Keppel REIT reported on Wednesday that its first quarter net property income edged up 0.3 percent on-year to S$31.31 million, mainly on higher one-off income, partly offset by lower contributions from Ocean Financial Centre after the divestment of a 20 percent stake in December and from Bugis Junction Towers.
In addition, while operating performances at Australian properties 275 George Street and 8 Exhibition Street improved on-year, a weaker Australian dollar contributed to a decline in net property income from those assets to fall, Keppel REIT said.
Property income, or revenue, for the quarter ended 31 March was S$40.02 million, up 0.7 percent on-year, the REIT said in a filing to SGX after the market close on Tuesday.
The DPU for the quarter was 1.39 Singapore cents, down 2.1 percent on-year from 1.42 Singapore cents in the year-ago period, the filing said.

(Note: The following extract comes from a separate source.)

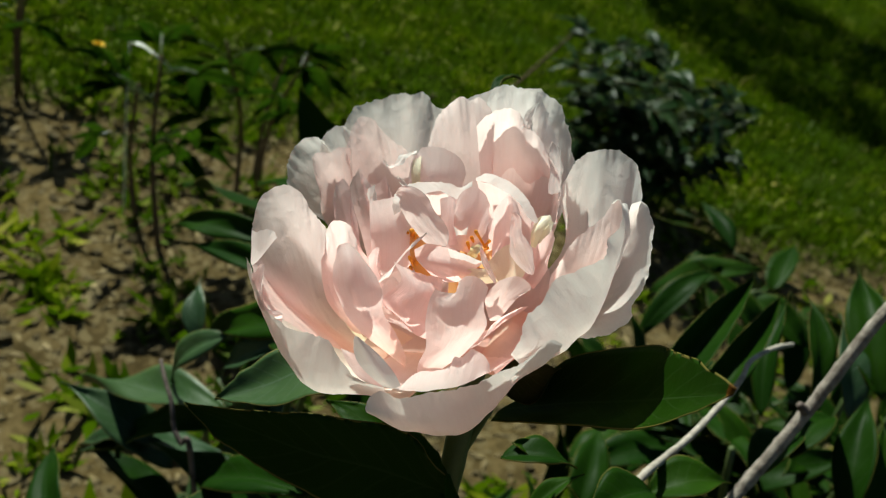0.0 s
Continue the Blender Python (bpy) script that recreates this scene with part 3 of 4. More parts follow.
# the heart
sheet(PETAL_PINK, [(-8.9, 15.3, 2), (-7.5, 19.3, 2), (-4.7, 21.4, 2), (-1.3, 20.6, 3), (1.2, 17.7, 4), (2.3, 13, 5), (1.8, 7.2, 6)], [(-8.1, 8.4, 7), (-3, 9.7, 2), (0.7, 5.9, 4)], [(-8.4, 1.8, 8), (-2.1, 0.8, 2)], seed=50, frill=0.5)
sheet(PETAL_PINK, [(2, 10.6, 5), (3.3, 13.6, 5), (5.3, 16.8, 6), (7.8, 19.3, 6), (10.2, 17.2, 7), (11.7, 13.9, 8), (12.7, 8.4, 8)], [(2.5, 5.1, 1), (7.6, 6.8, -3), (12.6, 4.6, 3)], [(2.1, -2.8, -4), (10.3, -1.9, -4)], seed=51, frill=0.7)
sheet(PETAL, [(-4, 24.5, -3), (0.6, 23.5, -2), (6.6, 21.4, -1), (10.7, 17.9, 1), (15.1, 12.7, 3)], [(-0.5, 13.2, -16), (6.9, 12.4, -18), (15.7, 7.7, -14)], [(3.5, -1.6, -24), (11.1, -1.6, -24)], seed=52, frill=0.3)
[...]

The results were relatively in line with a forecast from Daiwa, although the distribution per unit (DPU) beat the investment bank’s forecast; the REIT included a distribution of S$3 million of capital gains in the DPU.
Daiwa had forecast net property income of S$31.4 million, revenue of S$39.0 million and DPU of 1.37 Singapore cents.
In the first quarter, average signing rent for Keppel REIT’s Singapore office leases was around S$12.03 per square foot, above the Grade-A central business district average of S$11.15, according to CBRE data, the filing said. The portfolio occupancy was at 98.7 percent in the first quarter, it said.